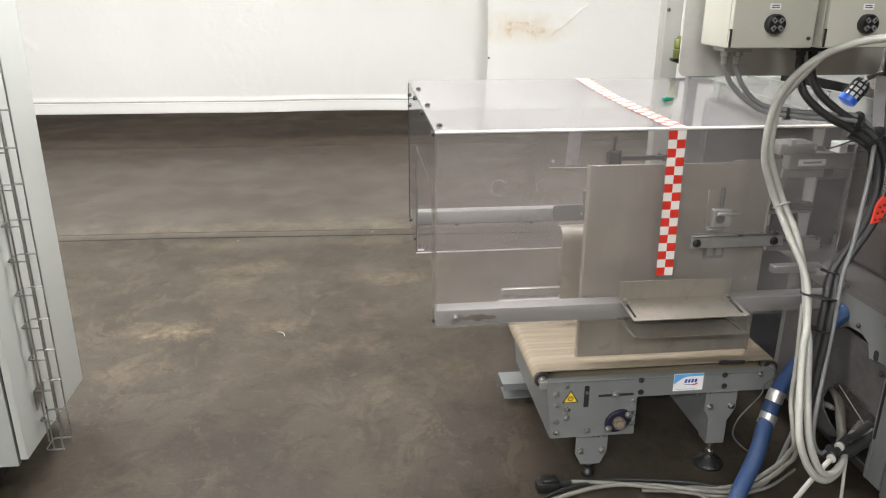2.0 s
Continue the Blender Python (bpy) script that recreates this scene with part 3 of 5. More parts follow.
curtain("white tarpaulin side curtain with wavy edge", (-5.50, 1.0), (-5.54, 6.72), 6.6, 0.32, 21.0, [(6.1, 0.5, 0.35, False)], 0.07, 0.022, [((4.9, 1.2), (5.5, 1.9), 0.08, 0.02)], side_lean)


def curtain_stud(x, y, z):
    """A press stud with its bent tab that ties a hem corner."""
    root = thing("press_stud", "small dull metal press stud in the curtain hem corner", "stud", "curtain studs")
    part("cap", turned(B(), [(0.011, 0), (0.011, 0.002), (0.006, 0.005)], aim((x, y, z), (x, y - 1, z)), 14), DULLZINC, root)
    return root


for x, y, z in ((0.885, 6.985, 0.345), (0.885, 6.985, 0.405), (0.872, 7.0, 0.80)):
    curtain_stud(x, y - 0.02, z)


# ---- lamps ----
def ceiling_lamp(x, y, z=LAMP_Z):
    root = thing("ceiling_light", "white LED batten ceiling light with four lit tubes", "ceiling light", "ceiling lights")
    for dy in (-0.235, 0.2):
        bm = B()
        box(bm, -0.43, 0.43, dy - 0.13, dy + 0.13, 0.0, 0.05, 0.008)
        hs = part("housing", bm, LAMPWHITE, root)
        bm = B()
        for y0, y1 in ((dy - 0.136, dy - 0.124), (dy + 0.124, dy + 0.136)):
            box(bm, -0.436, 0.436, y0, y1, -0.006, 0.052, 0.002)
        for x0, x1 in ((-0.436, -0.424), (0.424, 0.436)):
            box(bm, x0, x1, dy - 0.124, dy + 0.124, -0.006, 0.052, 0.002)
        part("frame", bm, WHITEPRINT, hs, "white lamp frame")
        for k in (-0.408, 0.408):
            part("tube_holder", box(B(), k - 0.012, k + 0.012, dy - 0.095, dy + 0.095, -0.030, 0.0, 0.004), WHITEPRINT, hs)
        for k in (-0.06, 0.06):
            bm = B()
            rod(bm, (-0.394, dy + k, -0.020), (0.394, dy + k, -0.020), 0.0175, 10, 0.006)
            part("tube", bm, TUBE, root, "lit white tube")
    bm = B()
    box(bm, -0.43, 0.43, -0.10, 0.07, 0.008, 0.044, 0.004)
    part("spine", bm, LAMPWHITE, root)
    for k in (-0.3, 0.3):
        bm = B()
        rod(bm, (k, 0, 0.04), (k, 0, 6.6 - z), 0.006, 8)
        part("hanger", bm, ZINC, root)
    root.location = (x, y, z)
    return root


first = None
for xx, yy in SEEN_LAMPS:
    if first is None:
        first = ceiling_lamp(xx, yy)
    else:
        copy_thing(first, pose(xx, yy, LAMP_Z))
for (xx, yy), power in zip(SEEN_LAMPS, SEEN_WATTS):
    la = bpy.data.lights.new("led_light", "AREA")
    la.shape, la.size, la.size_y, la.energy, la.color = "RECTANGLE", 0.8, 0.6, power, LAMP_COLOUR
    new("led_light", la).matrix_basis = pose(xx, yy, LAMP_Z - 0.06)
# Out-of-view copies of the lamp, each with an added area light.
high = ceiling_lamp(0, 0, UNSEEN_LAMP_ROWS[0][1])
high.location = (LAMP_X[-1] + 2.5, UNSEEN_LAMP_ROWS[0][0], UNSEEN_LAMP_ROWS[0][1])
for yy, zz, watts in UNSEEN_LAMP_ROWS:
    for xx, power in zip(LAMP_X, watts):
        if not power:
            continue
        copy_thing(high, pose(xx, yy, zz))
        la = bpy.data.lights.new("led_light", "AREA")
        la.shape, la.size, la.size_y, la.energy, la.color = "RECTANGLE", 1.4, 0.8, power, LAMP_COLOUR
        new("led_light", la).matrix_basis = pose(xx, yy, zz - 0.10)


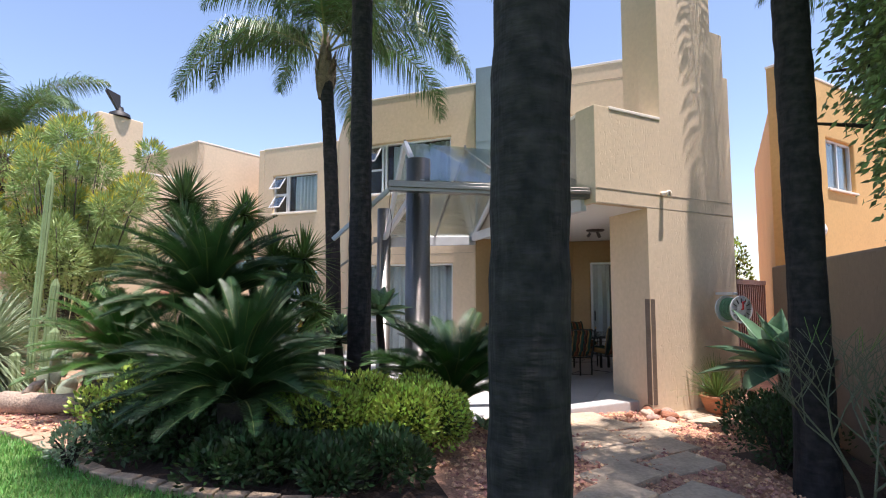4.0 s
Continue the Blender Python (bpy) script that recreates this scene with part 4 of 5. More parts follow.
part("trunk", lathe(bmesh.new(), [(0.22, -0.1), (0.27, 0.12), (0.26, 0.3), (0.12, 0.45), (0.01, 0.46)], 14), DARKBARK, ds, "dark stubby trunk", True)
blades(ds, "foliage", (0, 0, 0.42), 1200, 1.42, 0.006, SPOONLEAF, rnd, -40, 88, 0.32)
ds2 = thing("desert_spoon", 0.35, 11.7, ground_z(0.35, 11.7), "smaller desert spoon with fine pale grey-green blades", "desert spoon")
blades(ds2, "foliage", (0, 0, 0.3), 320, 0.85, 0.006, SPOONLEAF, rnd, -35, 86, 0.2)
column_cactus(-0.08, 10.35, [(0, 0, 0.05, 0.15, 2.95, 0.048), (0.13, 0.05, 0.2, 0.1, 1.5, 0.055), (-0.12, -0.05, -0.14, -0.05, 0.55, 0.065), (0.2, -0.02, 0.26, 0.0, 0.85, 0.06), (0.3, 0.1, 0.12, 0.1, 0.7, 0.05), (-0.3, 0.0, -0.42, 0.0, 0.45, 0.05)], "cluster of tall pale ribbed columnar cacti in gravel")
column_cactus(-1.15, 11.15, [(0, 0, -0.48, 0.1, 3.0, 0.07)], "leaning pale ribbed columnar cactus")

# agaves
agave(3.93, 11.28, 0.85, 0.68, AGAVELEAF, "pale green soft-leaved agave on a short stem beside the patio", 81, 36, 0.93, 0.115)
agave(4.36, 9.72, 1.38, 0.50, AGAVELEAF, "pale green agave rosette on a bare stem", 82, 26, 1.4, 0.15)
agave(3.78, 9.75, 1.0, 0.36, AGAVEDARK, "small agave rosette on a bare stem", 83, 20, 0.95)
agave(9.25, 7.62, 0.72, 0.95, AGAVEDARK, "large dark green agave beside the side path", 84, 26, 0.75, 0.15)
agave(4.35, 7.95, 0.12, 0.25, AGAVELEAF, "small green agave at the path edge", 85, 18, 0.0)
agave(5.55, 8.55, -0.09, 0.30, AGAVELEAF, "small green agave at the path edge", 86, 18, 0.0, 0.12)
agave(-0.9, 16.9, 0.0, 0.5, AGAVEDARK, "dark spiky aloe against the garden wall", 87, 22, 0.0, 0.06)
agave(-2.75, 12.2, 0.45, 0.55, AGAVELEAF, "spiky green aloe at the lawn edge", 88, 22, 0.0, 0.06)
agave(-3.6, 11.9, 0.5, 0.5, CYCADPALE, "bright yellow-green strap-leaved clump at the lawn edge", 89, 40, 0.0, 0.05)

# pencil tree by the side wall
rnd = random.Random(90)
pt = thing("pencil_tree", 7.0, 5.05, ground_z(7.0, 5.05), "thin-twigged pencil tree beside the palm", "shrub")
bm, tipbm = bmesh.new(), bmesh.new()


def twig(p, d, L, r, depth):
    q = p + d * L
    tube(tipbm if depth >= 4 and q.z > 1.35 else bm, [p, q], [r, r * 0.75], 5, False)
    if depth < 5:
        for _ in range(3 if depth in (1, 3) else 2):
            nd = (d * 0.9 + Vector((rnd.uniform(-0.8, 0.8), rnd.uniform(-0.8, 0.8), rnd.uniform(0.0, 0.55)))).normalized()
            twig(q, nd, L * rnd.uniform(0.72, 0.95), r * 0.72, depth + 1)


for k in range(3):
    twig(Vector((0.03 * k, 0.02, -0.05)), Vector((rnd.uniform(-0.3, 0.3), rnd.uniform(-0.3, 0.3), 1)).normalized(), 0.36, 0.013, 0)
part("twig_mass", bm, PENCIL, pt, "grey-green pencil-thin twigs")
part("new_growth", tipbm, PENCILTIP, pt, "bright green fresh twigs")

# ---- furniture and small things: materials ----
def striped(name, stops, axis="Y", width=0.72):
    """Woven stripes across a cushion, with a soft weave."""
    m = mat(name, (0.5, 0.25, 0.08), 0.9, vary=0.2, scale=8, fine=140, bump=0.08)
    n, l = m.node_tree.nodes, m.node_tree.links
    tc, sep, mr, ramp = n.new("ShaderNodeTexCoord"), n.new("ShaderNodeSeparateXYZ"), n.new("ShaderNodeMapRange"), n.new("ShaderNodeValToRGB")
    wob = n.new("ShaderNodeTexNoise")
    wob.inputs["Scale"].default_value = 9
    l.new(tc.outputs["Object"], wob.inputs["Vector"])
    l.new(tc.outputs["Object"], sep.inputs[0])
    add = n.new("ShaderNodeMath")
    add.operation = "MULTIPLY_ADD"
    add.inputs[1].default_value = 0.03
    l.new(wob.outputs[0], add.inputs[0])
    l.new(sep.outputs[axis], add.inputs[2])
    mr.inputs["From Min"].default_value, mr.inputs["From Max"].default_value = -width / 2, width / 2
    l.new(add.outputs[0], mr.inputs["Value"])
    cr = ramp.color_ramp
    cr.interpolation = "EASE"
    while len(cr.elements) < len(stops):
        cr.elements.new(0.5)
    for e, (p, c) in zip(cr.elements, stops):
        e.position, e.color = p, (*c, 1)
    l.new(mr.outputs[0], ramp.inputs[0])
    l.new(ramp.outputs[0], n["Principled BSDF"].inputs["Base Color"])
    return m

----

Above are the records. Print exactly, and only, the lines from the line with "3 of 5. More parts follow." to the line with "0.08, 0.02)], side_lean)", both inclusive.

Continue the Blender Python (bpy) script that recreates this scene with part 3 of 5. More parts follow.
curtain("white tarpaulin side curtain with wavy edge", (-5.50, 1.0), (-5.54, 6.72), 6.6, 0.32, 21.0, [(6.1, 0.5, 0.35, False)], 0.07, 0.022, [((4.9, 1.2), (5.5, 1.9), 0.08, 0.02)], side_lean)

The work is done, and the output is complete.